• [Dataset section]
# # # # #

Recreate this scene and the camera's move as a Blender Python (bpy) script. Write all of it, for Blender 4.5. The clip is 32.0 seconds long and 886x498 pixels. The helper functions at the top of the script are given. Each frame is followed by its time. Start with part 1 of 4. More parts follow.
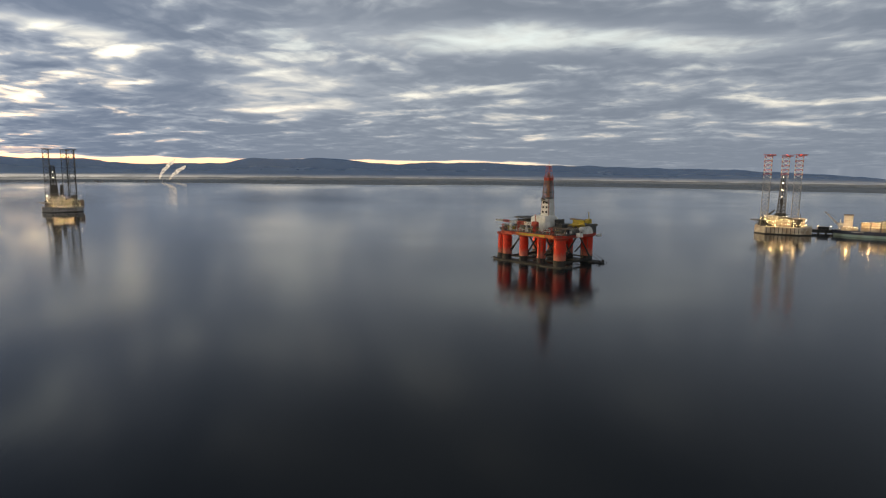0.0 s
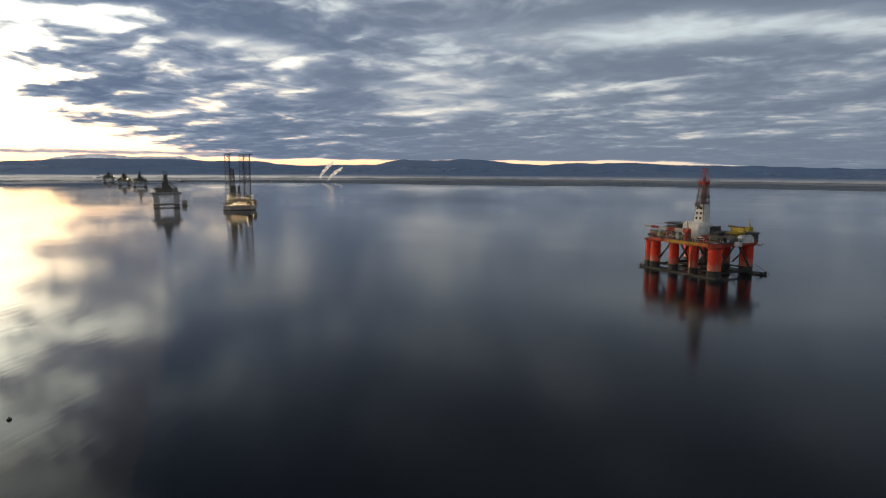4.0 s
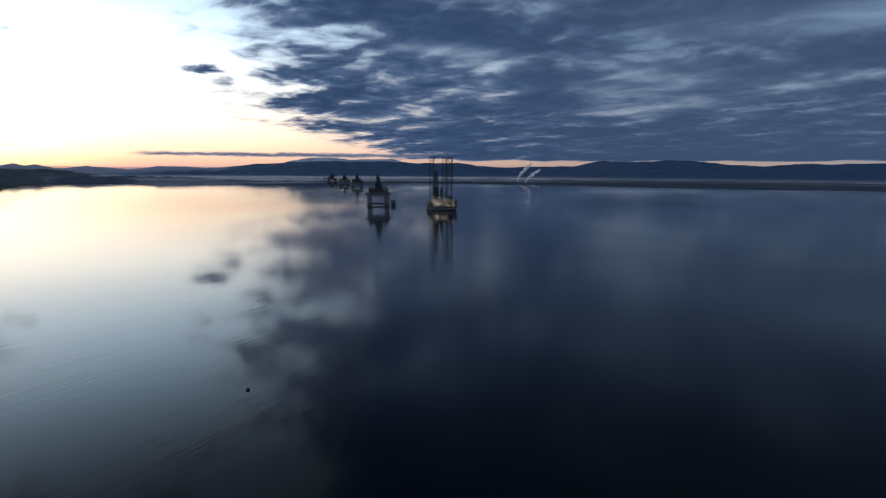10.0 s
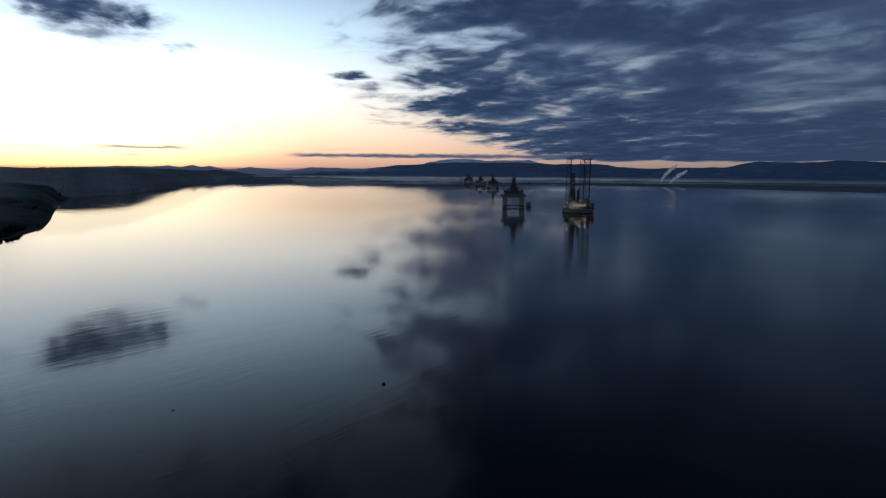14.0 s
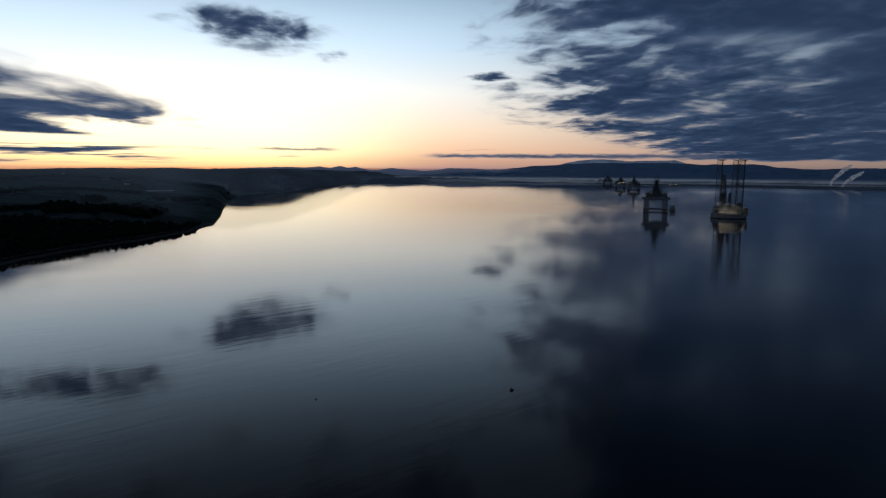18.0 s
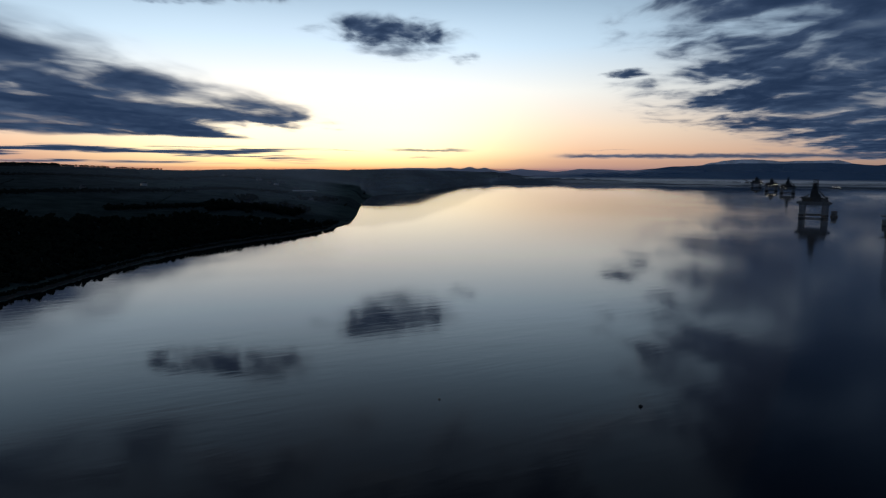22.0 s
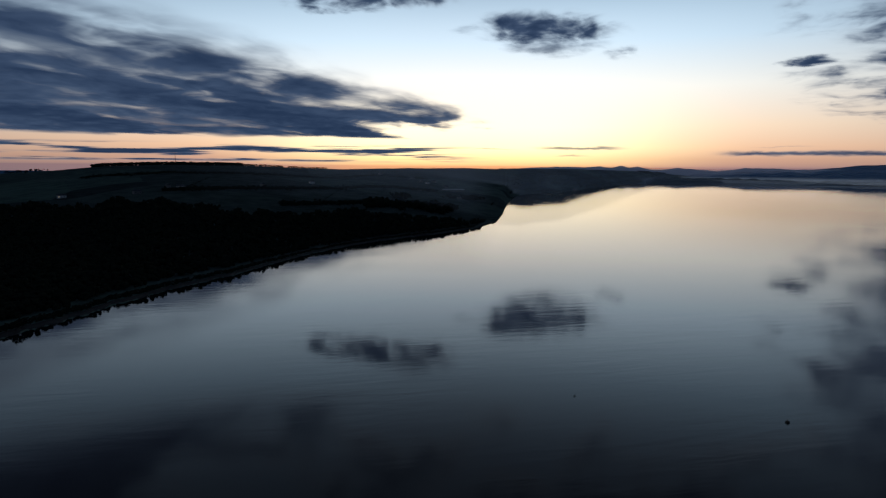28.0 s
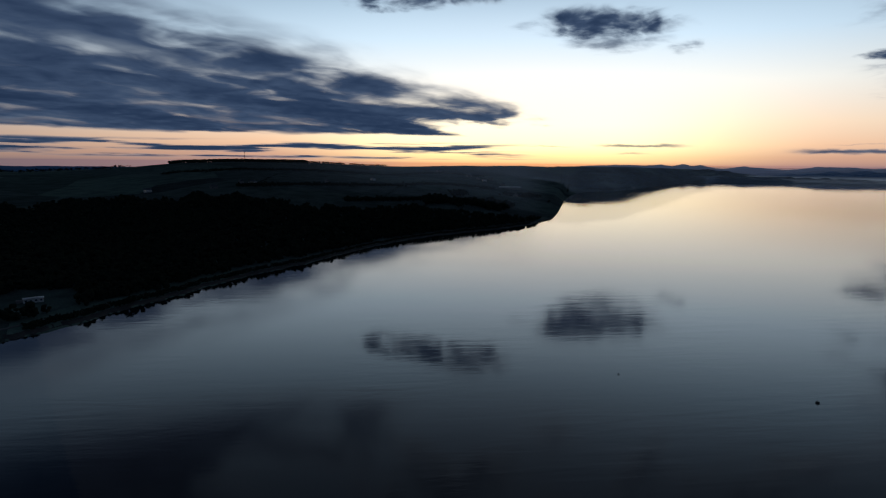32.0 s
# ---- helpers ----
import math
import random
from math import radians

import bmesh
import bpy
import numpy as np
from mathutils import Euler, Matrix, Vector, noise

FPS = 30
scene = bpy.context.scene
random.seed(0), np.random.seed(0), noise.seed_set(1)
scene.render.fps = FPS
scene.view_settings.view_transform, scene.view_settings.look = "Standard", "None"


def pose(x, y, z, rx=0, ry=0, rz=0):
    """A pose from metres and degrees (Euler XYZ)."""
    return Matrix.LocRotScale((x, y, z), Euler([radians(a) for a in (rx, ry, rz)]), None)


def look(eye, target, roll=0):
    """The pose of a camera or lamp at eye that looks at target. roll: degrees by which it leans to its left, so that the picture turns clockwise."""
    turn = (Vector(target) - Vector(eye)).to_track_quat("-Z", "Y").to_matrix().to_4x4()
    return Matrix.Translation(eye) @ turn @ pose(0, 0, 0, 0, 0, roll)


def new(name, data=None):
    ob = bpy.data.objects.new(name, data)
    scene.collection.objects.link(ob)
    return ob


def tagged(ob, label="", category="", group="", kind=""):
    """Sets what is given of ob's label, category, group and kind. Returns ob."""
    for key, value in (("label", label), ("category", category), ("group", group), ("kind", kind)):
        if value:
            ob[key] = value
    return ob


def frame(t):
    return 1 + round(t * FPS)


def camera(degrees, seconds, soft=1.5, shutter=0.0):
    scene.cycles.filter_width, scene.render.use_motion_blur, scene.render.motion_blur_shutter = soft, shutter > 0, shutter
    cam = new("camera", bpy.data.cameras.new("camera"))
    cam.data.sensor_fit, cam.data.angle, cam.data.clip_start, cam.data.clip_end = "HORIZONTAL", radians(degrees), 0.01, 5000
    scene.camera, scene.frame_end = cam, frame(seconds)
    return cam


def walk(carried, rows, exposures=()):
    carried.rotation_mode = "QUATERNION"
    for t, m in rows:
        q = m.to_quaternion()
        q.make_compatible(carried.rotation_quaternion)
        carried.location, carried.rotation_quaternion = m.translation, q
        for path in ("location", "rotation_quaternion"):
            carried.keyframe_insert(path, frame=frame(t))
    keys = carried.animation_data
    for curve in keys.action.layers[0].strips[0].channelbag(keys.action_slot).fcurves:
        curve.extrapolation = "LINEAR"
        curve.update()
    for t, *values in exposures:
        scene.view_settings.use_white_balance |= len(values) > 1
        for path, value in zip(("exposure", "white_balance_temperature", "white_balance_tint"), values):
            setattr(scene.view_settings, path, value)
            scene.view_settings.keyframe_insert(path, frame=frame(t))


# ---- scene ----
# ---- camera ----
cam = camera(73.22, 32.0, soft=1.25)
# seconds, x, y, z, yaw to the left of +y, pitch, roll
PATH = [
    (0.0, 0.00, 0.00, 87.24, 0.000, -7.591, 0.559),
    (1.0, 0.33, -0.80, 88.19, 3.448, -7.621, 0.507),
    (2.0, 0.61, -1.38, 89.02, 6.902, -7.645, 0.449),
    (3.0, 0.79, -1.68, 89.68, 10.329, -7.658, 0.400),
    (4.0, 0.82, -1.79, 90.18, 13.673, -7.653, 0.389),
    (5.0, 0.69, -1.75, 90.57, 16.927, -7.637, 0.410),
    (6.0, 0.41, -1.60, 90.90, 20.096, -7.615, 0.448),
    (7.0, -0.00, -1.34, 91.23, 23.190, -7.596, 0.484),
    (8.0, -0.36, -0.97, 91.60, 26.231, -7.595, 0.479),
    (9.0, -0.52, -0.49, 92.03, 29.253, -7.616, 0.413),
    (10.0, -0.55, -0.12, 92.49, 32.330, -7.637, 0.353),
    (11.0, -0.56, -0.05, 92.95, 35.513, -7.636, 0.362),
    (12.0, -0.47, -0.25, 93.43, 38.745, -7.627, 0.394),
    (13.0, -0.19, -0.61, 93.96, 41.967, -7.630, 0.393),
    (14.0, 0.27, -0.96, 94.58, 45.227, -7.638, 0.372),
    (15.0, 0.84, -1.14, 95.30, 48.569, -7.642, 0.356),
    (16.0, 1.35, -1.16, 96.06, 51.909, -7.646, 0.350),
    (17.0, 1.65, -1.10, 96.77, 55.130, -7.658, 0.352),
    (18.0, 1.61, -1.00, 97.37, 58.161, -7.680, 0.359),
    (19.0, 1.35, -0.90, 97.85, 61.110, -7.693, 0.354),
    (20.0, 1.04, -0.80, 98.24, 64.106, -7.683, 0.329),
    (21.0, 0.84, -0.67, 98.68, 67.202, -7.675, 0.311),
    (22.0, 0.89, -0.52, 99.28, 70.405, -7.691, 0.329),
    (23.0, 1.25, -0.52, 100.07, 73.635, -7.719, 0.361),
    (24.0, 2.07, -0.84, 100.99, 76.742, -7.740, 0.380),
    (25.0, 3.85, -1.37, 101.80, 79.400, -7.763, 0.375),
    (26.0, 7.11, -2.00, 102.28, 81.363, -7.800, 0.351),
    (27.0, 11.90, -2.67, 102.50, 82.897, -7.853, 0.336),
    (28.0, 18.18, -3.36, 102.63, 84.397, -7.920, 0.366),
    (29.0, 25.82, -4.09, 102.80, 86.113, -7.998, 0.456),
    (30.0, 34.38, -5.04, 103.00, 87.720, -8.076, 0.546),
    (31.0, 43.38, -6.38, 103.21, 88.877, -8.144, 0.576),
    (32.0, 52.58, -7.95, 103.41, 89.746, -8.206, 0.566),
]
EXPOSURES = [(0.0, 0.34, 10600, 12.5), (3.5, 0.12, 9500, 12), (6.0, -0.4, 7700, 11), (9.0, -1.25, 6000, 10), (13.0, -1.85, 5650, 9),
             (19.0, -2.3, 5650, 9), (32.0, -2.35, 5700, 9)]
walk(cam, [(t, pose(x, y, z, 90 + pitch, 0, yaw) @ pose(0, 0, 0, 0, 0, roll)) for t, x, y, z, yaw, pitch, roll in PATH], EXPOSURES)

# ---- world: dusk sky with a broken cloud deck ----
GLOW_YAW = 82.0
world = bpy.data.worlds.new("dusk_sky")
scene.world = world
world.use_nodes = True
WT = world.node_tree
WT.nodes.clear()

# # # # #

• [Prompt] Repeat the material above in full and exactly, apart from the pictures.

• [Answer to this exercise]
Recreate this scene and the camera's move as a Blender Python (bpy) script. Write all of it, for Blender 4.5. The clip is 32.0 seconds long and 886x498 pixels. The helper functions at the top of the script are given. Each frame is followed by its time. Start with part 1 of 4. More parts follow.
0.0 s
4.0 s
10.0 s
14.0 s
18.0 s
22.0 s
28.0 s
32.0 s
# ---- helpers ----
import math
import random
from math import radians

import bmesh
import bpy
import numpy as np
from mathutils import Euler, Matrix, Vector, noise

FPS = 30
scene = bpy.context.scene
random.seed(0), np.random.seed(0), noise.seed_set(1)
scene.render.fps = FPS
scene.view_settings.view_transform, scene.view_settings.look = "Standard", "None"


def pose(x, y, z, rx=0, ry=0, rz=0):
    """A pose from metres and degrees (Euler XYZ)."""
    return Matrix.LocRotScale((x, y, z), Euler([radians(a) for a in (rx, ry, rz)]), None)


def look(eye, target, roll=0):
    """The pose of a camera or lamp at eye that looks at target. roll: degrees by which it leans to its left, so that the picture turns clockwise."""
    turn = (Vector(target) - Vector(eye)).to_track_quat("-Z", "Y").to_matrix().to_4x4()
    return Matrix.Translation(eye) @ turn @ pose(0, 0, 0, 0, 0, roll)


def new(name, data=None):
    ob = bpy.data.objects.new(name, data)
    scene.collection.objects.link(ob)
    return ob


def tagged(ob, label="", category="", group="", kind=""):
    """Sets what is given of ob's label, category, group and kind. Returns ob."""
    for key, value in (("label", label), ("category", category), ("group", group), ("kind", kind)):
        if value:
            ob[key] = value
    return ob


def frame(t):
    return 1 + round(t * FPS)


def camera(degrees, seconds, soft=1.5, shutter=0.0):
    scene.cycles.filter_width, scene.render.use_motion_blur, scene.render.motion_blur_shutter = soft, shutter > 0, shutter
    cam = new("camera", bpy.data.cameras.new("camera"))
    cam.data.sensor_fit, cam.data.angle, cam.data.clip_start, cam.data.clip_end = "HORIZONTAL", radians(degrees), 0.01, 5000
    scene.camera, scene.frame_end = cam, frame(seconds)
    return cam


def walk(carried, rows, exposures=()):
    carried.rotation_mode = "QUATERNION"
    for t, m in rows:
        q = m.to_quaternion()
        q.make_compatible(carried.rotation_quaternion)
        carried.location, carried.rotation_quaternion = m.translation, q
        for path in ("location", "rotation_quaternion"):
            carried.keyframe_insert(path, frame=frame(t))
    keys = carried.animation_data
    for curve in keys.action.layers[0].strips[0].channelbag(keys.action_slot).fcurves:
        curve.extrapolation = "LINEAR"
        curve.update()
    for t, *values in exposures:
        scene.view_settings.use_white_balance |= len(values) > 1
        for path, value in zip(("exposure", "white_balance_temperature", "white_balance_tint"), values):
            setattr(scene.view_settings, path, value)
            scene.view_settings.keyframe_insert(path, frame=frame(t))


# ---- scene ----
# ---- camera ----
cam = camera(73.22, 32.0, soft=1.25)
# seconds, x, y, z, yaw to the left of +y, pitch, roll
PATH = [
    (0.0, 0.00, 0.00, 87.24, 0.000, -7.591, 0.559),
    (1.0, 0.33, -0.80, 88.19, 3.448, -7.621, 0.507),
    (2.0, 0.61, -1.38, 89.02, 6.902, -7.645, 0.449),
    (3.0, 0.79, -1.68, 89.68, 10.329, -7.658, 0.400),
    (4.0, 0.82, -1.79, 90.18, 13.673, -7.653, 0.389),
    (5.0, 0.69, -1.75, 90.57, 16.927, -7.637, 0.410),
    (6.0, 0.41, -1.60, 90.90, 20.096, -7.615, 0.448),
    (7.0, -0.00, -1.34, 91.23, 23.190, -7.596, 0.484),
    (8.0, -0.36, -0.97, 91.60, 26.231, -7.595, 0.479),
    (9.0, -0.52, -0.49, 92.03, 29.253, -7.616, 0.413),
    (10.0, -0.55, -0.12, 92.49, 32.330, -7.637, 0.353),
    (11.0, -0.56, -0.05, 92.95, 35.513, -7.636, 0.362),
    (12.0, -0.47, -0.25, 93.43, 38.745, -7.627, 0.394),
    (13.0, -0.19, -0.61, 93.96, 41.967, -7.630, 0.393),
    (14.0, 0.27, -0.96, 94.58, 45.227, -7.638, 0.372),
    (15.0, 0.84, -1.14, 95.30, 48.569, -7.642, 0.356),
    (16.0, 1.35, -1.16, 96.06, 51.909, -7.646, 0.350),
    (17.0, 1.65, -1.10, 96.77, 55.130, -7.658, 0.352),
    (18.0, 1.61, -1.00, 97.37, 58.161, -7.680, 0.359),
    (19.0, 1.35, -0.90, 97.85, 61.110, -7.693, 0.354),
    (20.0, 1.04, -0.80, 98.24, 64.106, -7.683, 0.329),
    (21.0, 0.84, -0.67, 98.68, 67.202, -7.675, 0.311),
    (22.0, 0.89, -0.52, 99.28, 70.405, -7.691, 0.329),
    (23.0, 1.25, -0.52, 100.07, 73.635, -7.719, 0.361),
    (24.0, 2.07, -0.84, 100.99, 76.742, -7.740, 0.380),
    (25.0, 3.85, -1.37, 101.80, 79.400, -7.763, 0.375),
    (26.0, 7.11, -2.00, 102.28, 81.363, -7.800, 0.351),
    (27.0, 11.90, -2.67, 102.50, 82.897, -7.853, 0.336),
    (28.0, 18.18, -3.36, 102.63, 84.397, -7.920, 0.366),
    (29.0, 25.82, -4.09, 102.80, 86.113, -7.998, 0.456),
    (30.0, 34.38, -5.04, 103.00, 87.720, -8.076, 0.546),
    (31.0, 43.38, -6.38, 103.21, 88.877, -8.144, 0.576),
    (32.0, 52.58, -7.95, 103.41, 89.746, -8.206, 0.566),
]
EXPOSURES = [(0.0, 0.34, 10600, 12.5), (3.5, 0.12, 9500, 12), (6.0, -0.4, 7700, 11), (9.0, -1.25, 6000, 10), (13.0, -1.85, 5650, 9),
             (19.0, -2.3, 5650, 9), (32.0, -2.35, 5700, 9)]
walk(cam, [(t, pose(x, y, z, 90 + pitch, 0, yaw) @ pose(0, 0, 0, 0, 0, roll)) for t, x, y, z, yaw, pitch, roll in PATH], EXPOSURES)

# ---- world: dusk sky with a broken cloud deck ----
GLOW_YAW = 82.0
world = bpy.data.worlds.new("dusk_sky")
scene.world = world
world.use_nodes = True
WT = world.node_tree
WT.nodes.clear()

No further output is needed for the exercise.